If the neighbor's tree falls, in a storm, on your house, car, trailerable boat, then it becomes your problem. This is one of the reasons that we have insurance.

If the damage is caused by someone's negligence, then there is fault. Again, however, this is why we carry our own insurance to protect from this situation as well.

As PR was mentioned early is thread, the situation on the ground is still a royal mess. Most of the islanders (about 80%) still do not have power. A greater immediate health concern is potable water. The official published number is that 75% have water, but that is grossly over-inflated, as this is access to water, not actually having water at their houses. Access means that you can drive your car (if you have one or it still runs) and bring home the water you need. Makes it hard enough to get water from drinking, cooking, and flushing the toilet. Makes it really hard to have enough water to bathe or wash clothes (and remember the storm was more than 5 weeks ago!) Really hard to do if you are elderly or disabled.
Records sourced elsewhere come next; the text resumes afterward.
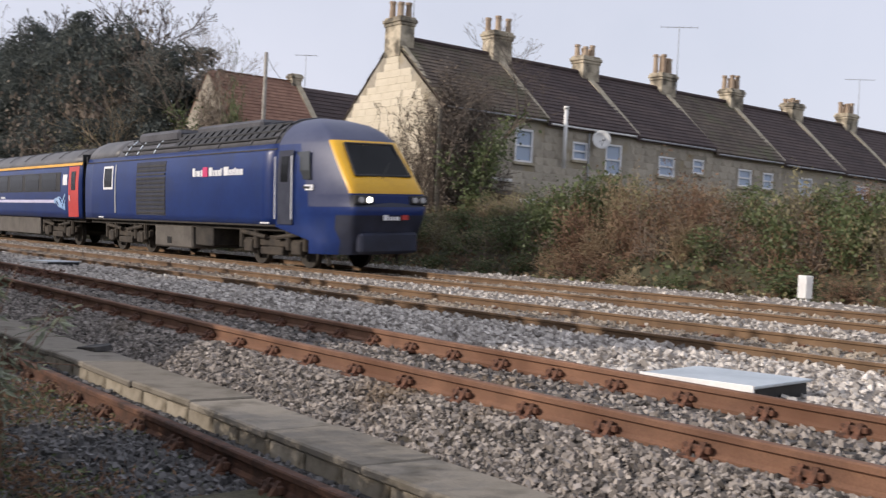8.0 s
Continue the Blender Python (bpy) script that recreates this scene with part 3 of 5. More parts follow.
def build_terrace():
    eaves = [5.95, 5.86, 5.78, 5.62, 5.56, 5.52, 5.5, 5.45]
    wins = {0: [(24.54, 25.37, 4.28, 5.44)], 1: [(27.32, 28.09, 4.58, 5.24), (29.03, 29.90, 4.16, 5.32)],
            2: [(32.0, 32.95, 4.35, 5.12), (34.05, 34.73, 4.6, 5.18)], 3: [(37.0, 37.9, 4.3, 5.03), (38.7, 39.4, 4.3, 5.0)],
            4: [(41.3, 42.3, 4.2, 5.0)], 5: [(45.9, 46.9, 4.2, 4.95)], 6: [(50.4, 51.4, 4.2, 4.9)]}
    tops = [9.68, 9.95, 9.55, 9.84, 9.60, 9.10, 9.50]
    caps = [9.08, 9.30, 9.05, 9.00, 8.92, 8.84, 8.86]
    for i in range(7):
        y0, y1 = HY + HOUSE_W * i, HY + HOUSE_W * (i + 1)
        e, r = eaves[i], RIDGE - 0.035 * i
        roof = "mossy brown" if i in (0, 3) else "dark"
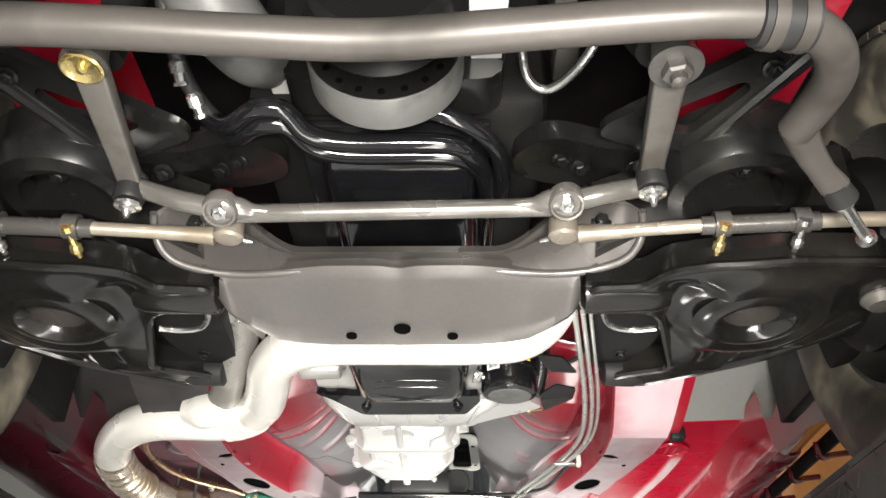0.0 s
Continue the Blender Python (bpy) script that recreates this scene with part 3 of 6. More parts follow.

In Aguadilla, on the northwest corner of the island where my in-laws live, there is NO electricity, NO running water, and spotty cell-phone service (kudos to AT&T for setting up some mobile cell towers) on the island.

I believe that the situation in the USVI's is equally as bad.

This being on an island thing is hard. One can't just hop into their car or truck and take supplies or drive loved one's home. State-side it is difficult to even send supplies. There currently is no way to send something like a generator unless you have your own plane. Shipment by USPS is also far from normal. The shipping of packages (even priority) takes a minimum of 21 days, if the packages even get there as many are being lost of pilfered.

My wife and I are going down next week for a couple of days to check-up on my in-laws in person. Both are in the mid 80s (he is a Korean war vet). While from a property standpoint they were fortunate there was no major damage (concrete house with concrete roof), we are concerned about their health. We have purchased (2) one-way tickets to bring them state-side for a while (kudos also to Jet Blue who capped all ticket prices from the day after the storm until November 15th!)